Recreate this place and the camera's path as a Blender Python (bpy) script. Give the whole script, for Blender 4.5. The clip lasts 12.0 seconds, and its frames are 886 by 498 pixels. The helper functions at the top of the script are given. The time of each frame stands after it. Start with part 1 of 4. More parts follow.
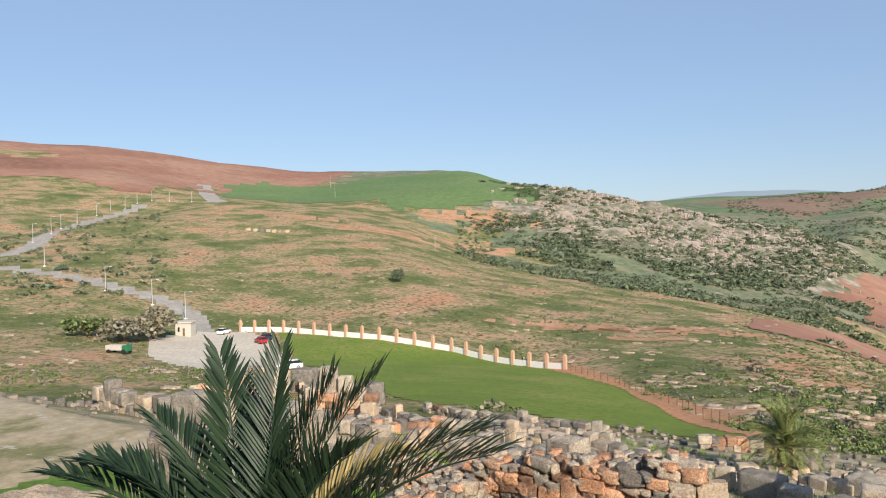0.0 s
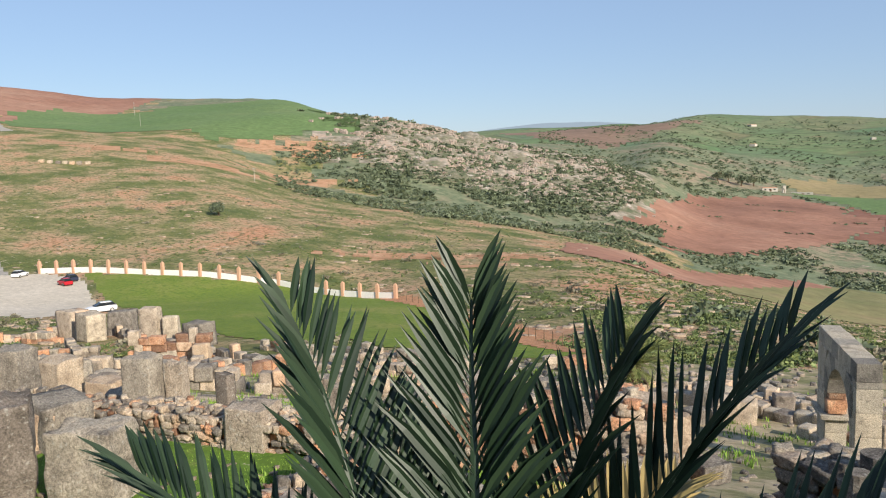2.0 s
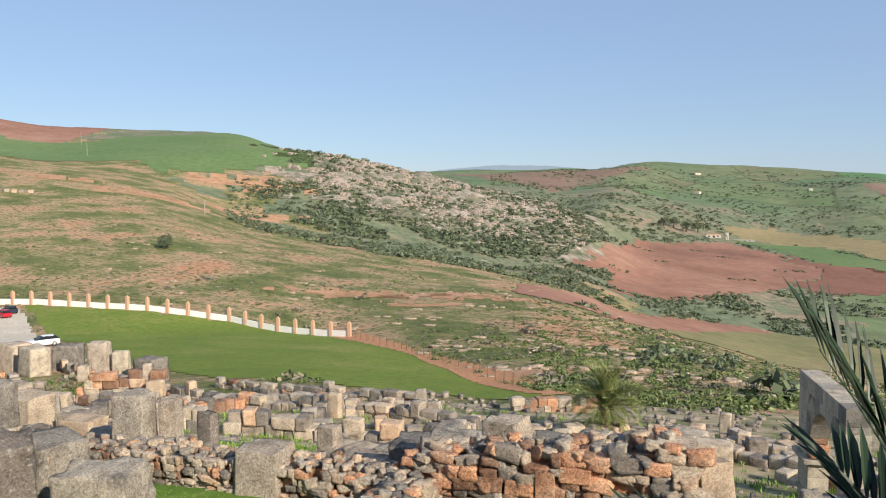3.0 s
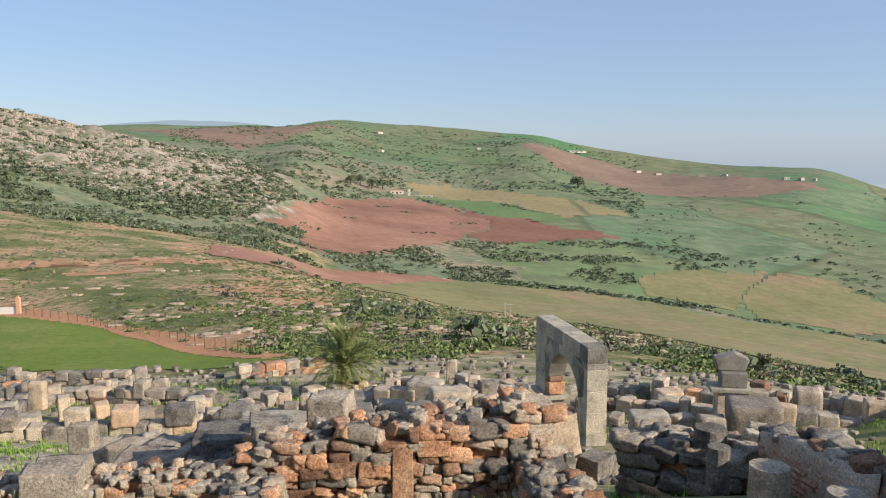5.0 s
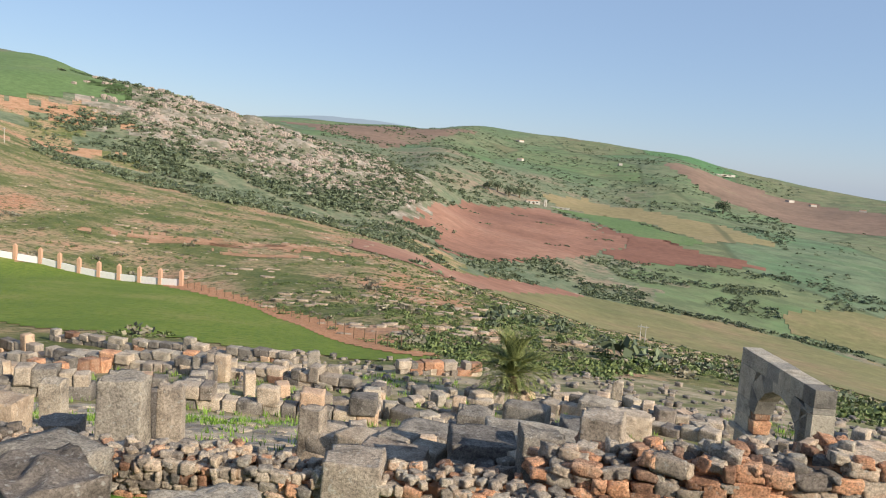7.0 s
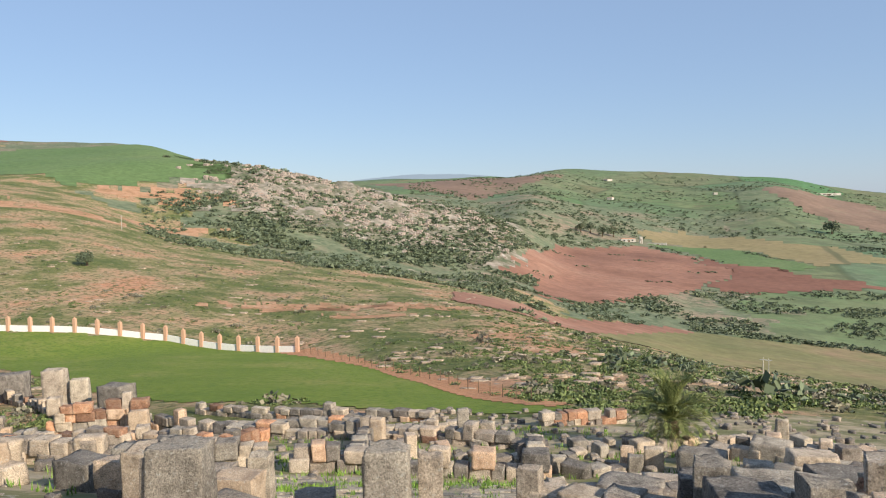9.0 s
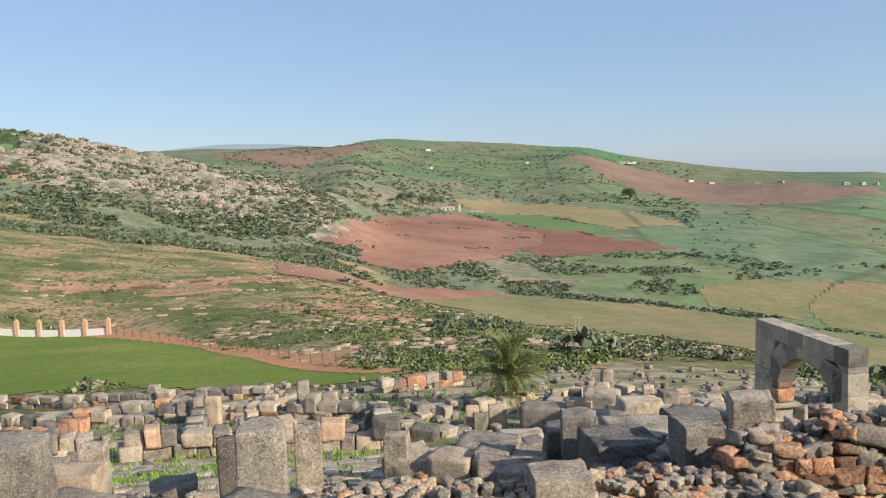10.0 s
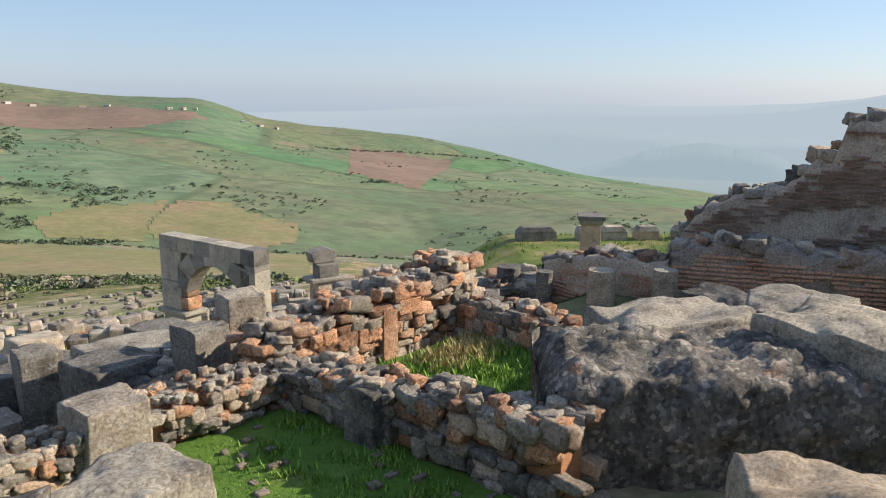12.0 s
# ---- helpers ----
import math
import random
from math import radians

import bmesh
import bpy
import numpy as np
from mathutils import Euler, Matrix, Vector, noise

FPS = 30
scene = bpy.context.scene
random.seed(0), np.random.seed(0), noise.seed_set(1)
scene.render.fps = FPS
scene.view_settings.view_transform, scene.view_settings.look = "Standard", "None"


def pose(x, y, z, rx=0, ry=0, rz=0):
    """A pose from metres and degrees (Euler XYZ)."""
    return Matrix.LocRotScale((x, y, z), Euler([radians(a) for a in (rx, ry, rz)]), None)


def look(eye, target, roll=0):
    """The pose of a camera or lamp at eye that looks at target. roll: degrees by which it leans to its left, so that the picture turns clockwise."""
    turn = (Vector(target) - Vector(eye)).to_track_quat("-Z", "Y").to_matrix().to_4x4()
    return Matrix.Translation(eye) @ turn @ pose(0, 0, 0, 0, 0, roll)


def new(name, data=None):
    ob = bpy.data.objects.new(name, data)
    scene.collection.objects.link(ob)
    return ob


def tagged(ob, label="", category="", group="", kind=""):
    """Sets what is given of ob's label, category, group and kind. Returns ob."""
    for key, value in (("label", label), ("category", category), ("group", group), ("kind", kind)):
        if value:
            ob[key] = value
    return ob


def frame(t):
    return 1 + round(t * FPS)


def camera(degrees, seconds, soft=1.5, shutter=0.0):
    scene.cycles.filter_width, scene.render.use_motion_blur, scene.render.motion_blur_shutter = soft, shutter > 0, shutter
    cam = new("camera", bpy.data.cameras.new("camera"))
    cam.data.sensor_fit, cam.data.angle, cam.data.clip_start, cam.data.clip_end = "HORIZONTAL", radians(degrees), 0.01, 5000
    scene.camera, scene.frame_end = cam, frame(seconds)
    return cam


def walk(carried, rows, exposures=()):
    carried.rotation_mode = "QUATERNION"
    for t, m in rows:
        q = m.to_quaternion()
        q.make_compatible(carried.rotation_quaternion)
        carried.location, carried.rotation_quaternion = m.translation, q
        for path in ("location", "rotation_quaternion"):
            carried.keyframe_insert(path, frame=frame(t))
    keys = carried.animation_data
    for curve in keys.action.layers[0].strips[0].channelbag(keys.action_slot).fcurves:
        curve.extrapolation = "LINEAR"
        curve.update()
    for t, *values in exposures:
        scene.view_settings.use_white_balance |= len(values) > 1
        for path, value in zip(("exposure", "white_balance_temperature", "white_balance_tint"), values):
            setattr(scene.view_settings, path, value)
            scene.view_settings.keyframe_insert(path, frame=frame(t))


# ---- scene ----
cam = camera(59.9, 12.0, 1.1)
PATH = [
    (0, (-1.646, -4.112, 3.018), (-2.837, -2.506, 2.978), -1.5),
    (0.5, (-2.311, -3.745, 2.908), (-3.359, -2.042, 2.899), -1.7),
    (1, (-2.953, -3.447, 2.819), (-3.942, -1.709, 2.771), -2.7),
    (1.5, (-3.496, -3.22, 2.714), (-4.316, -1.401, 2.573), -1.2),
    (2, (-4.096, -2.936, 2.709), (-4.885, -1.113, 2.478), -1.8),
    (2.5, (-4.684, -3.001, 2.634), (-5.423, -1.151, 2.456), -1.0),
    (3, (-5.27, -3.062, 2.655), (-5.94, -1.182, 2.523), -0.2),
    (3.5, (-5.755, -2.855, 2.716), (-6.089, -0.898, 2.471), 1.2),
    (3.7, (-5.959, -2.79, 2.717), (-6.116, -0.819, 2.415), 1.4),
    (5.3, (-7.694, -2.46, 2.664), (-7.533, -0.481, 2.43), 1.3),
    (5.5, (-7.896, -2.424, 2.652), (-7.721, -0.445, 2.417), 2.8),
    (6, (-8.496, -2.19, 2.606), (-8.389, -0.203, 2.399), 3.1),
    (6.5, (-9.054, -1.993, 2.517), (-9.055, -0.006, 2.284), 2.9),
    (7, (-9.663, -1.875, 2.494), (-9.884, 0.099, 2.26), 4.3),
    (7.5, (-10.181, -2.106, 2.561), (-10.6, -0.163, 2.338), 3.4),
    (7.7, (-10.397, -2.216, 2.531), (-10.836, -0.276, 2.325), 2.9),
    (9.3, (-12.014, -2.125, 2.501), (-12.44, -0.174, 2.401), -2.6),
    (9.5, (-12.186, -1.99, 2.471), (-12.522, -0.021, 2.362), -2.3),
    (10, (-12.559, -1.604, 2.304), (-12.568, 0.386, 2.105), -1.7),
    (10.5, (-13.029, -1.414, 2.219), (-12.706, 0.545, 1.979), -2.0),
    (11, (-13.475, -1.34, 2.186), (-12.736, 0.498, 1.915), -1.5),
    (11.5, (-13.969, -0.988, 2.107), (-12.805, 0.593, 1.72), -0.9),
    (12, (-14.276, -0.717, 2.03), (-12.846, 0.62, 1.621), 0.5),
]
walk(cam, [(t, look(eye, target, roll)) for t, eye, target, roll in PATH], exposures=[(0, 0.45), (9.5, 0.45), (11, 0.57), (12, 0.6)])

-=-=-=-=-

▶ _GOAL_: Give the material again exactly as it is, but keep the pictures out.

▶ _RESULT OF THIS TASK_:
Recreate this place and the camera's path as a Blender Python (bpy) script. Give the whole script, for Blender 4.5. The clip lasts 12.0 seconds, and its frames are 886 by 498 pixels. The helper functions at the top of the script are given. The time of each frame stands after it. Start with part 1 of 4. More parts follow.
0.0 s
2.0 s
3.0 s
5.0 s
7.0 s
9.0 s
10.0 s
12.0 s
# ---- helpers ----
import math
import random
from math import radians

import bmesh
import bpy
import numpy as np
from mathutils import Euler, Matrix, Vector, noise

FPS = 30
scene = bpy.context.scene
random.seed(0), np.random.seed(0), noise.seed_set(1)
scene.render.fps = FPS
scene.view_settings.view_transform, scene.view_settings.look = "Standard", "None"


def pose(x, y, z, rx=0, ry=0, rz=0):
    """A pose from metres and degrees (Euler XYZ)."""
    return Matrix.LocRotScale((x, y, z), Euler([radians(a) for a in (rx, ry, rz)]), None)


def look(eye, target, roll=0):
    """The pose of a camera or lamp at eye that looks at target. roll: degrees by which it leans to its left, so that the picture turns clockwise."""
    turn = (Vector(target) - Vector(eye)).to_track_quat("-Z", "Y").to_matrix().to_4x4()
    return Matrix.Translation(eye) @ turn @ pose(0, 0, 0, 0, 0, roll)


def new(name, data=None):
    ob = bpy.data.objects.new(name, data)
    scene.collection.objects.link(ob)
    return ob


def tagged(ob, label="", category="", group="", kind=""):
    """Sets what is given of ob's label, category, group and kind. Returns ob."""
    for key, value in (("label", label), ("category", category), ("group", group), ("kind", kind)):
        if value:
            ob[key] = value
    return ob


def frame(t):
    return 1 + round(t * FPS)


def camera(degrees, seconds, soft=1.5, shutter=0.0):
    scene.cycles.filter_width, scene.render.use_motion_blur, scene.render.motion_blur_shutter = soft, shutter > 0, shutter
    cam = new("camera", bpy.data.cameras.new("camera"))
    cam.data.sensor_fit, cam.data.angle, cam.data.clip_start, cam.data.clip_end = "HORIZONTAL", radians(degrees), 0.01, 5000
    scene.camera, scene.frame_end = cam, frame(seconds)
    return cam


def walk(carried, rows, exposures=()):
    carried.rotation_mode = "QUATERNION"
    for t, m in rows:
        q = m.to_quaternion()
        q.make_compatible(carried.rotation_quaternion)
        carried.location, carried.rotation_quaternion = m.translation, q
        for path in ("location", "rotation_quaternion"):
            carried.keyframe_insert(path, frame=frame(t))
    keys = carried.animation_data
    for curve in keys.action.layers[0].strips[0].channelbag(keys.action_slot).fcurves:
        curve.extrapolation = "LINEAR"
        curve.update()
    for t, *values in exposures:
        scene.view_settings.use_white_balance |= len(values) > 1
        for path, value in zip(("exposure", "white_balance_temperature", "white_balance_tint"), values):
            setattr(scene.view_settings, path, value)
            scene.view_settings.keyframe_insert(path, frame=frame(t))


# ---- scene ----
cam = camera(59.9, 12.0, 1.1)
PATH = [
    (0, (-1.646, -4.112, 3.018), (-2.837, -2.506, 2.978), -1.5),
    (0.5, (-2.311, -3.745, 2.908), (-3.359, -2.042, 2.899), -1.7),
    (1, (-2.953, -3.447, 2.819), (-3.942, -1.709, 2.771), -2.7),
    (1.5, (-3.496, -3.22, 2.714), (-4.316, -1.401, 2.573), -1.2),
    (2, (-4.096, -2.936, 2.709), (-4.885, -1.113, 2.478), -1.8),
    (2.5, (-4.684, -3.001, 2.634), (-5.423, -1.151, 2.456), -1.0),
    (3, (-5.27, -3.062, 2.655), (-5.94, -1.182, 2.523), -0.2),
    (3.5, (-5.755, -2.855, 2.716), (-6.089, -0.898, 2.471), 1.2),
    (3.7, (-5.959, -2.79, 2.717), (-6.116, -0.819, 2.415), 1.4),
    (5.3, (-7.694, -2.46, 2.664), (-7.533, -0.481, 2.43), 1.3),
    (5.5, (-7.896, -2.424, 2.652), (-7.721, -0.445, 2.417), 2.8),
    (6, (-8.496, -2.19, 2.606), (-8.389, -0.203, 2.399), 3.1),
    (6.5, (-9.054, -1.993, 2.517), (-9.055, -0.006, 2.284), 2.9),
    (7, (-9.663, -1.875, 2.494), (-9.884, 0.099, 2.26), 4.3),
    (7.5, (-10.181, -2.106, 2.561), (-10.6, -0.163, 2.338), 3.4),
    (7.7, (-10.397, -2.216, 2.531), (-10.836, -0.276, 2.325), 2.9),
    (9.3, (-12.014, -2.125, 2.501), (-12.44, -0.174, 2.401), -2.6),
    (9.5, (-12.186, -1.99, 2.471), (-12.522, -0.021, 2.362), -2.3),
    (10, (-12.559, -1.604, 2.304), (-12.568, 0.386, 2.105), -1.7),
    (10.5, (-13.029, -1.414, 2.219), (-12.706, 0.545, 1.979), -2.0),
    (11, (-13.475, -1.34, 2.186), (-12.736, 0.498, 1.915), -1.5),
    (11.5, (-13.969, -0.988, 2.107), (-12.805, 0.593, 1.72), -0.9),
    (12, (-14.276, -0.717, 2.03), (-12.846, 0.62, 1.621), 0.5),
]
walk(cam, [(t, look(eye, target, roll)) for t, eye, target, roll in PATH], exposures=[(0, 0.45), (9.5, 0.45), (11, 0.57), (12, 0.6)])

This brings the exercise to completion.